The latter factor has carried so much influence that the J.D. Power research showed that two-thirds of all U.S consumers expect to be able to converse directly with companies from whom they buy goods.
The results: the erosion of physical retailing and a boom in nonstore retailing, both in e-commerce and no-store. Although the nonstore share of retail is still a small percentage of overall retail sales, it is growing quickly, up from 4% in 1992 to almost 10% in 2015.
IAB CEO Randall Rothenberg, in a recent speech in front of industry executives at the IAB's annual leadership meeting in Palm Desert, California, said all of these changes have paved the way for successful startup, direct brands such as Birchbox, Casper, Dollar Shave Club and Warby Parker.
Although Rothenberg noted that many of these startups make less than $1 billion a year, they are garnering big shares of the marketplace.
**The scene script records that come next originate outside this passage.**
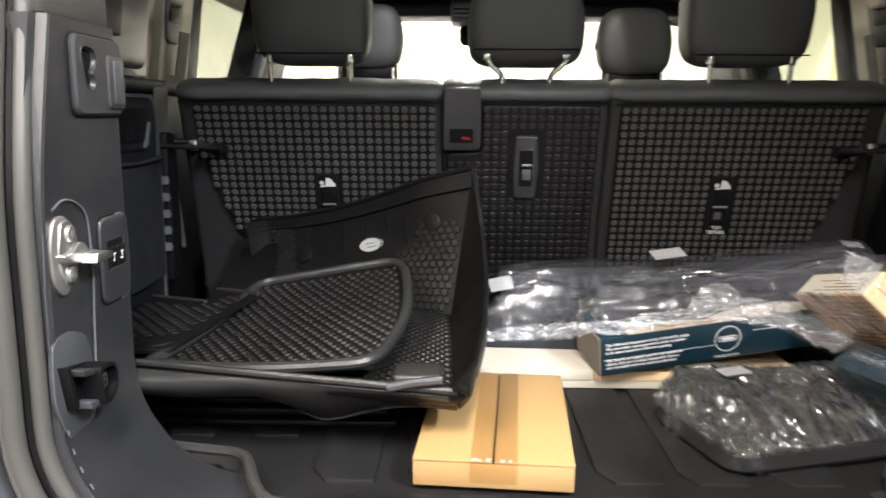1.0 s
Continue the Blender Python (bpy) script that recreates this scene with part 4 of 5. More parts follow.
def headrest(seat, xa, xb, z0, z1, bent=False):
    """A cushion on two chromed posts."""
    w, xc, zc, h = (xb - xa) / 2, (xa + xb) / 2, (z0 + z1) / 2, (z1 - z0) / 2
    depth = 0.050 if not bent else 0.055
    yc = 1.752

    def skin(u, v):
        th, ph = 2 * math.pi * u, math.pi * (v - 0.5)
        def sp(c, e):
            return math.copysign(abs(c) ** e, c)
        e1, e2 = 0.36, 0.42
        x = sp(math.cos(ph), e2) * sp(math.cos(th), e1)
        y = sp(math.cos(ph), e2) * sp(math.sin(th), e1)
        z = sp(math.sin(ph), e2)
        wide = 1.0 - 0.05 * max(0, z) - 0.03 * max(0, -z)
        lean = -0.012 * z if not bent else 0.0
        under = 0.0
        if bent and z < 0 and y < 0:
            under = 0.022 * (-z) ** 3 * (-y)
        return Vector((xc + w * wide * x, yc + depth * y + lean + under, zc + h * z * (1 - 0.05 * x * x * max(0, z))))
    hr = part("headrest", sheet(skin, 56, 36), LEATHER, seat, "black leather headrest", 80)
    bmesh_fix(hr)
    # piped seams down the sides and across the lower edge
    part("seam", tube([Vector((xa + 0.012 + (xb - xa - 0.024) * i / 12, yc - depth * (0.985 if not bent else 0.90), z0 + (0.028 if bent else 0.018))) for i in range(13)], 0.0014, 6), TRIM_BLACK, hr)
    px = 0.0700
    for sgn in (-1, 1):
        p0 = Vector((xc + sgn * px, 1.730, z0 + 0.006))
        if bent:
            pts = [(xc + sgn * 0.069, 1.714, z0 + 0.018), (xc + sgn * 0.068, 1.704, z0 + 0.012), (xc + sgn * 0.062, 1.700, z0 + 0.002), (xc + sgn * 0.048, 1.706, z0 - 0.010), (xc + sgn * 0.042, 1.712, z0 - 0.022), (xc + sgn * 0.041, 1.714, z0 - 0.04)]
            part("post", tube(smooth_path(pts, 5), 0.0052, 12), CHROME, hr, "bent chrome post")
            part("post_clip", box((xc + sgn * 0.069 - 0.007, 1.700, z0 + 0.010), (xc + sgn * 0.069 + 0.007, 1.716, z0 + 0.022), 0.003), CHROME, hr)
        else:
            part("post", tube([(xc + sgn * px, 1.708, z0 + 0.010), (xc + sgn * px, 1.712, z0 - 0.015), (xc + sgn * px, 1.720, z0 - 0.055)], 0.0048, 12), CHROME, hr, "chrome post")
            part("post_cap", box((xc + sgn * px - 0.0055, 1.700, z0 + 0.000), (xc + sgn * px + 0.0055, 1.714, z0 + 0.018), 0.0035, 3), CHROME, hr)
    return hr


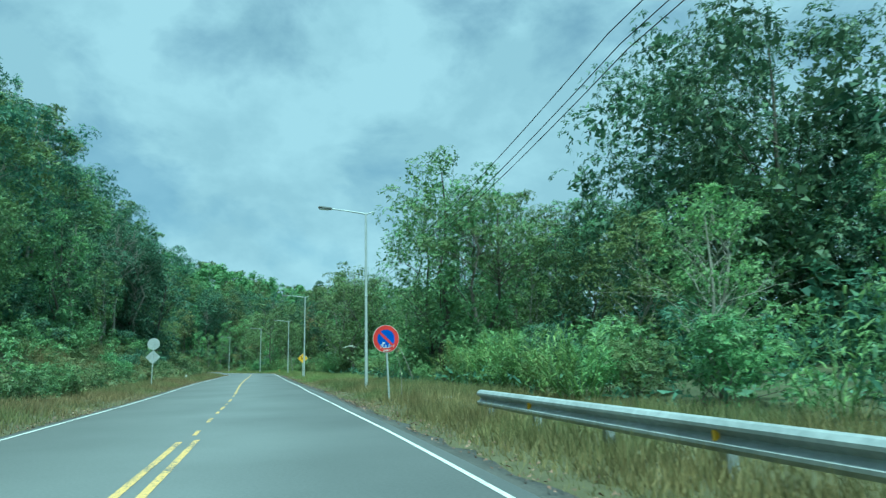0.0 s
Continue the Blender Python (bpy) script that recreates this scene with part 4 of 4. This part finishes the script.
# ---- signs (local x to the right of the road, -y towards oncoming traffic) ----
def plate(shape, size, y, thick):
    """A flat plate of the outline, standing across the road."""
    n = {"disc": 40, "diamond": 4}[shape]
    ang = [2 * math.pi * k / n for k in range(n)]
    bm = bmesh.new()
    if shape == "disc":
        pts = [(math.cos(a) * size, math.sin(a) * size) for a in ang]
    else:
        pts = []
        for a in ang:
            for e in (-0.09, 0, 0.09):
                pts.append((math.cos(a) * size * (0.93 if e else 0.965) - math.sin(a) * e * size * 0.8, math.sin(a) * size * (0.93 if e else 0.965) + math.cos(a) * e * size * 0.8))
    front = [bm.verts.new((px, y, pz)) for px, pz in pts]
    back = [bm.verts.new((px, y + thick, pz)) for px, pz in pts]
    bm.faces.new(front)
    bm.faces.new(back[::-1])
    for k in range(len(pts)):
        j = (k + 1) % len(pts)
        bm.faces.new((front[k], back[k], back[j], front[j]))
    bmesh.ops.recalc_face_normals(bm, faces=bm.faces[:])
    return bm


def bar(p, q, width, y, thick=0.003):
    """A flat bar between two places of a sign's face."""
    p, q = Vector(p), Vector(q)
    d = (q - p).normalized()
    side = Vector((-d.y, d.x)) * width / 2
    pts = [p + side, p - side, q - side, q + side]
    bm = bmesh.new()
    front = [bm.verts.new((a.x, y, a.y)) for a in pts]
    back = [bm.verts.new((a.x, y + thick, a.y)) for a in pts]
    bm.faces.new(front)
    bm.faces.new(back[::-1])
    for k in range(4):
        bm.faces.new((front[k], back[k], back[(k + 1) % 4], front[(k + 1) % 4]))
    bmesh.ops.recalc_face_normals(bm, faces=bm.faces[:])
    return bm


def lifted(bm, z):
    bmesh.ops.translate(bm, verts=bm.verts[:], vec=(0, 0, z))
    return bm


def post(root, top, radius=0.03, lean=0.0):
    part("post", mesh("post", *tube([(lean, 0.03, -0.5), (lean * 0.5, 0.03, top / 2), (0, 0.03, top)], [radius] * 3, 10), True), GALV, root)


def no_parking_sign(x, y, turn):
    root = new("road_sign")
    c = 2.0
    post(root, c + 0.3, 0.032, 0.04)
    disc = part("plate", lifted(plate("disc", 0.45, 0.0, 0.004), c), SIGN_WHITE, root, "white edged round plate")
    part("red_ring", lifted(plate("disc", 0.437, -0.004, 0.004), c), RED, disc)
    part("blue_field", lifted(plate("disc", 0.298, -0.008, 0.004), c), BLUE, disc)
    part("red_bar", lifted(bar((-0.23, 0.23), (0.23, -0.23), 0.075, -0.012, 0.004), c), RED, disc)
    rng = random.Random(5)
    for k in range(11):                       # unreadable scrawl
        px = -0.2 + 0.043 * k
        part("scrawl", lifted(bar((px, -0.30 + rng.uniform(-0.02, 0.02)), (px + rng.uniform(-0.03, 0.05), -0.19 + rng.uniform(-0.03, 0.03)), 0.016, -0.016), c), SIGN_WHITE, disc)
    part("sticker", lifted(bar((-0.13, -0.13), (-0.05, -0.13), 0.055, -0.016), c), SIGN_WHITE, disc)
    for k in range(3):
        part("scrawl", lifted(bar((-0.1 - 0.01 * k, -0.36 - 0.02 * k), (0.13 - 0.03 * k, -0.36 - 0.022 * k), 0.012, -0.016), c), SIGN_WHITE, disc)
    root.matrix_basis = Matrix.LocRotScale(on_ground(x, y), Euler((0, radians(-2), turn)), None)
    return tagged(root, "round red and blue no-parking sign with white scrawl", "road sign")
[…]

For example, Gillette's share of the U.S. men's razors business fell from 70% to 54% between 2010 and 2016, mostly due to the success of Dollar Shave Club and Harry's.
Even previously traditional retailers are turning to DTC sales. For example, Nike says that its DTC sales will grow by almost 2.5 times in the next five years.
Therefore, there is no escaping the role of direct brands in the future of retail, IAB projected.
"You must watch them. You must know them. You must partner with them,” Rothenberg told the crowd.